I thank God that He sent His Son to atone for my filthy sins. He did what I cannot do, so with faith as that of a child, I surrender; I trust the One who cleansed me white as snow.
” Come, let us settle this,’ says the Lord. ‘Though your sins are scarlet they will be as white as snow; though they are crimson red, they will be like wool. If you are willing and obedient you will eat the good things of the land. But if you refuse and rebel, you will be devoured by the sword.’ For the mouth of the Lord has spoken.”
As I study the scriptures to draw near to the Lord, I want to know my Father’s mind. I did a quick Google search and found that wool is a durable fiber that resists wear. It will shed water and regulate body temperature (keeping the body cool and refreshed). Not only is wool mold and mildew resistant, but it resists odor and fire. What have I to fear? Nothing! He has made my sins as white as snow and like wool that has no stench and can resist the fire of Hell. Not because of anything I have done, but because of His righteousness. With His enduring love and compassion, He has saved me from an eternity of Hell that I deserve to live with Him in glory forever and ever!
“For great is your steadfast love toward me, you have delivered my soul from the depths of Sheol.”
As chaos ensues around me, I can hold fast and stand firm on His promises. I know full well that He is faithful. He has been merciful to me and shown me His favor time and time again. He has called me friend. (John 15:15) He is my peace. (Isaiah 53:5) I praise Him for I am fearfully and wonderfully made! (Psalm 139:14) Hallelujah!
On the night of October 22, 1983 my pastor had a dream. I praise God for giving Carl Campbell that dream and for the fact that he was obedient to our Lord and Savior. I was ten years old and had already made a private confession of faith by repenting of my sins and asking Jesus to live inside of my heart. I had been convicted for quite a while to make a public profession of faith. However, week after week, I would not step out from the security of my pew and take the walk down the aisle, but October 23, 1983 was a different day.

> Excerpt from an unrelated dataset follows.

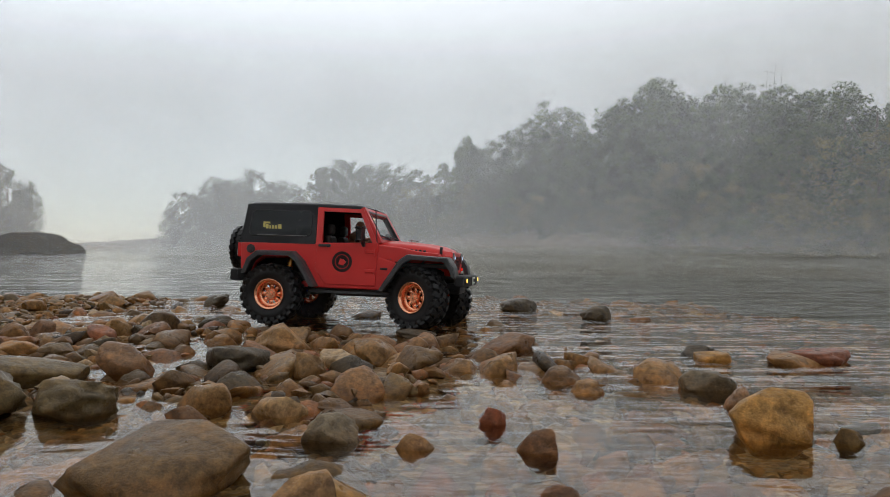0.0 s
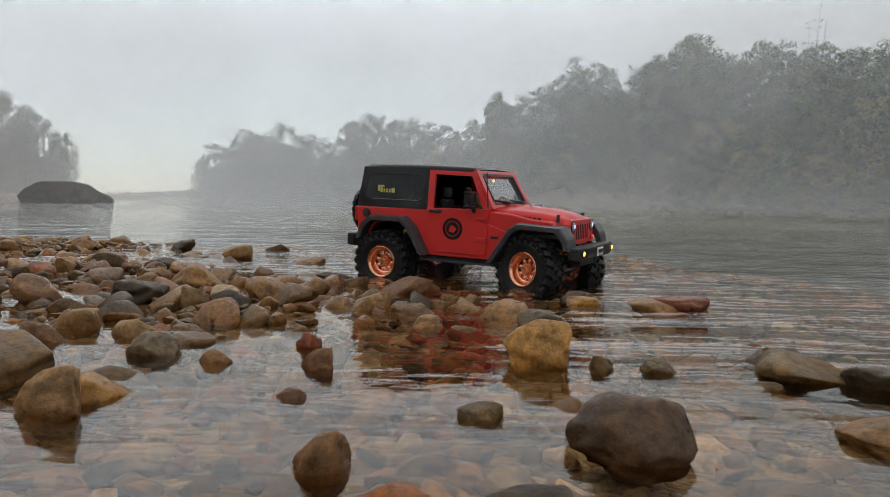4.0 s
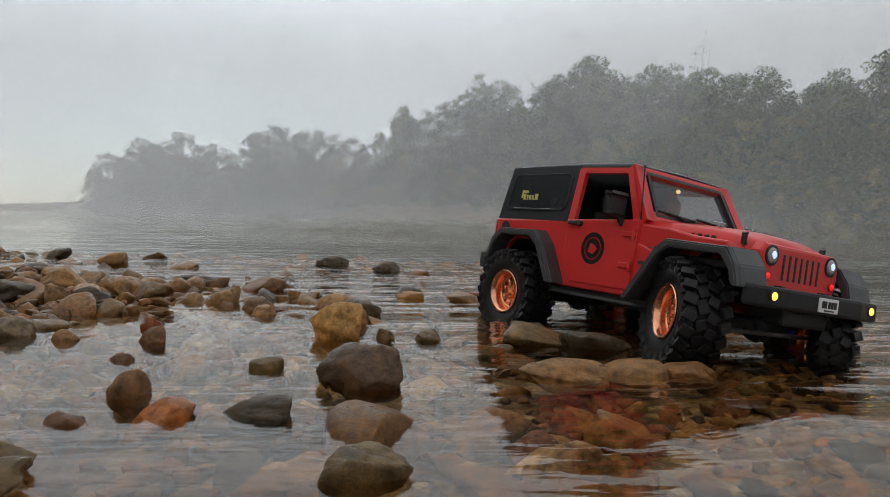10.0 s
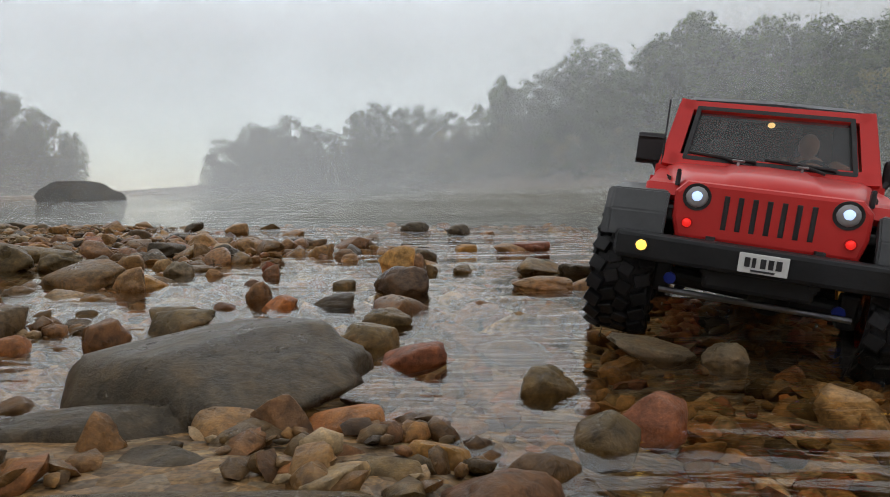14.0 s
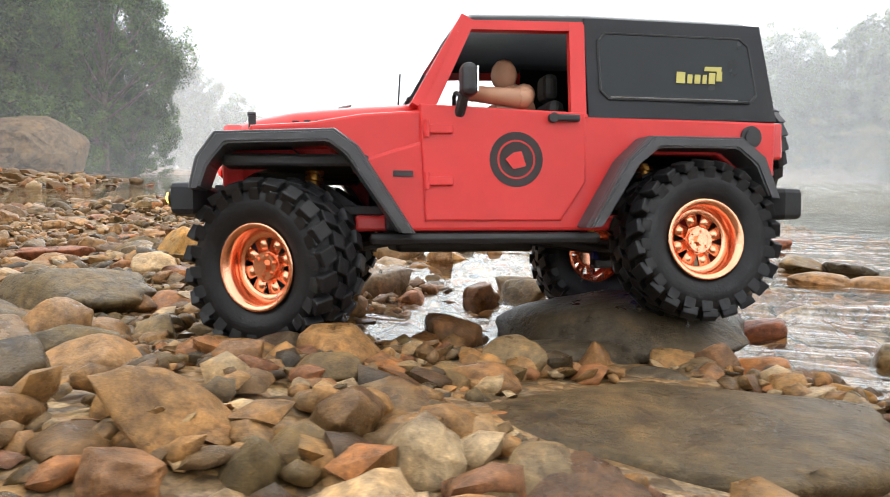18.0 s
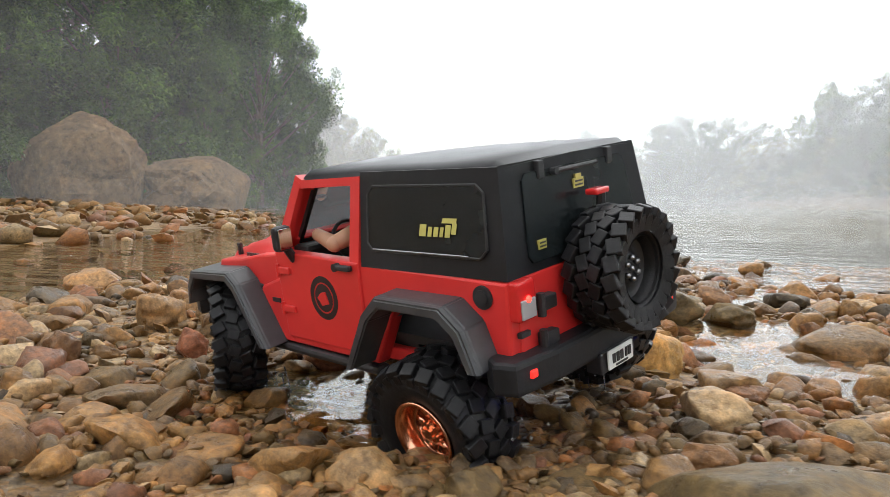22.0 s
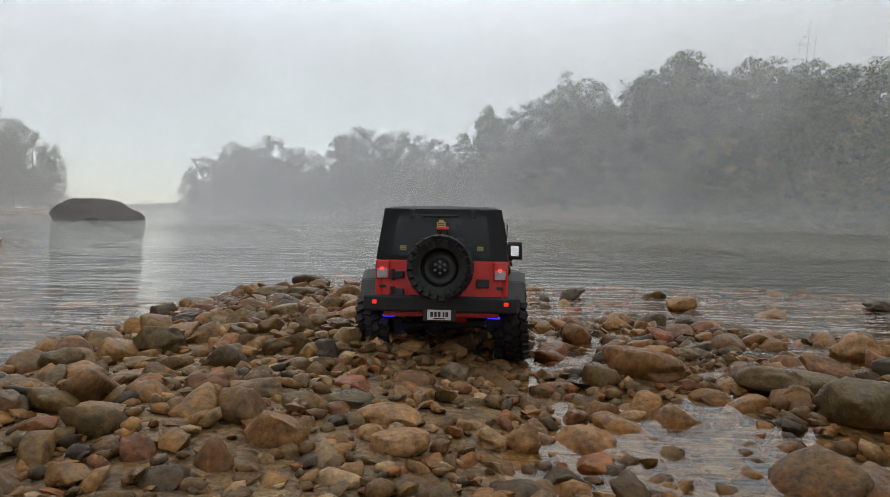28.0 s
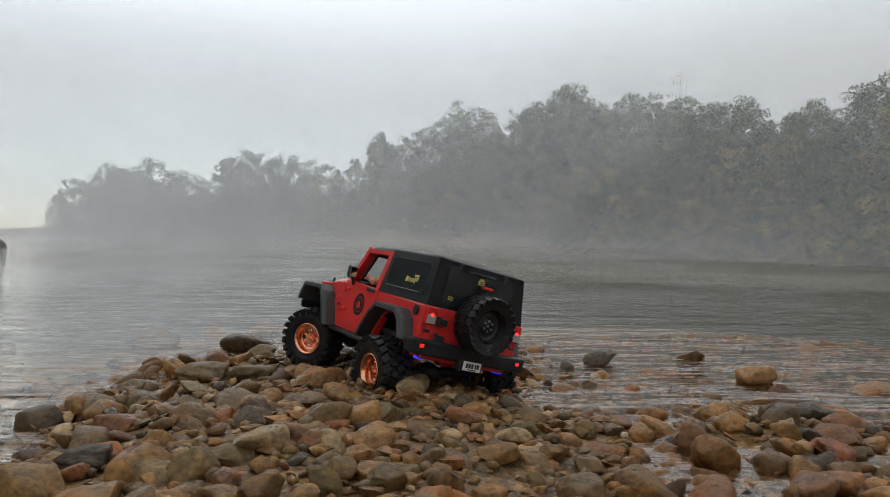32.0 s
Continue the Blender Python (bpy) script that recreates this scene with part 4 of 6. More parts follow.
for s in (1, -1):
    bm = bmesh.new()
    lo, hi = s * 0.0835, s * 0.0738
    z_lo, z_hi = 0.0805, 0.1445
    vs0 = [(-0.0705, lo, z_lo), (-0.2000, lo * 0.985, z_lo), (-0.1930, hi, z_hi), (-0.0705, hi, z_hi)]
    inn = [Vector(p) - Vector((0, s * 0.003, 0)) for p in vs0]
    a = [bm.verts.new(p) for p in vs0]
    b = [bm.verts.new(p) for p in inn]
    bm.faces.new(a)
    bm.faces.new(b[::-1])
    for i in range(4):
        bm.faces.new((a[i], a[(i + 1) % 4], b[(i + 1) % 4], b[i]))
    wall = part("hardtop_side", bm, M_BLACK, car, "matt black hardtop side")

    def on_side(x, z, out=0.0):
        return (x, lo + (hi - lo) * (z - z_lo) / (z_hi - z_lo) + s * out, z)

    bm = bmesh.new()
    x0, x1, za, zb, c = -0.079, -0.182, 0.0925, 0.1350, 0.005
    pts = [(x0, za + c), (x0, zb - c), (x0 - c, zb), (x1 + c, zb), (x1 - 0.001, zb - c), (x1 - 0.004, za + c), (x1 - 0.004 + c, za), (x0 - c, za)]
    a = [bm.verts.new(on_side(x, z, 0.0006)) for x, z in pts]
    b = [bm.verts.new(on_side(x, z, -0.0005)) for x, z in pts]
    bm.faces.new(a)
    for i in range(8):
        bm.faces.new((a[i], a[(i + 1) % 8], b[(i + 1) % 8], b[i]))
    win = part("side_window", bm, M_SMOKE, car, "dark smoked side window")
    bm = bmesh.new()
    for i in range(8):
        p, q = on_side(*pts[i], 0.0004), on_side(*pts[(i + 1) % 8], 0.0004)
        rod(bm, p, q, 0.0009, 6)
    part("window_seal", bm, M_CHASSIS, win)
    bm = bmesh.new()
    rod(bm, on_side(x0 - 0.006, za + 0.001, 0.0012), on_side(x1 + 0.010, za + 0.001, 0.0012), 0.0005, 5)
    part("window_trim", bm, M_STEEL, win, "thin pale trim line")
    bm = bmesh.new()
    for k, (xa, xb, z0, z1) in enumerate(((-0.130, -0.136, 0.104, 0.1115), (-0.1375, -0.1410, 0.104, 0.1100), (-0.1425, -0.1465, 0.104, 0.1100), (-0.148, -0.151, 0.104, 0.1100), (-0.1525, -0.1570, 0.104, 0.1115), (-0.1500, -0.1620, 0.1125, 0.1155), (-0.158, -0.162, 0.1060, 0.1125))):
        va = [bm.verts.new(on_side(x, z, 0.0012)) for x, z in ((xa, z0), (xb, z0), (xb - 0.001, z1), (xa - 0.001, z1))]
        bm.faces.new(va)
    tagged(part("window_decal", bm, M_YELLOW, win, "yellow lettering bars on the window"), kind="stuff")
    bm = bmesh.new()
    rod(bm, (-0.181, s * 0.0825, 0.0700), (-0.181, s * 0.0845, 0.0700), 0.0072, 24)
    rod(bm, (-0.181, s * 0.0835, 0.0700), (-0.181, s * 0.0858, 0.0700), 0.0048, 20)
    part("fuel_cap", bm, M_INK, car, "round black fuel cap")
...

I have no idea what Elder Carl Campbell preached about that Sunday morning. I just remember when the pianist and song leader were about to stop the invitational hymn that my preacher would not let them. He said that he had a dream on the night before that someone really needed to walk down that aisle on this particular day, and that we were not leaving until he had peace over the situation. I was only ten, and I don’t recall the song or how many verses we sang, but I know that we sang for a while.
If I remember correctly, a young lady finally went down front during that altar call and made her public profession of faith. We all thought, “Well good, we can go home now.” Not so quick! Brother Carl said that he knew in his heart that there was another person who had to come down that day before we left church, so we sang and sang. Finally, I surrendered. I looked up at Mama and said, “I want to go.” I asked her to walk with me, and she did.
I was a very timid child, and I often wonder if my life would have taken a different turn had a man named Carl Campbell not obeyed God that day. What if Mama had not taken me to church that Sunday? I have been thinking a lot about this lately, and I truly believe that when God says, “Move,” we better move. When, He says, “Speak,” we best speak. I am thankful for the faithful saints who led the way before me. They obeyed God, and it has made all the difference.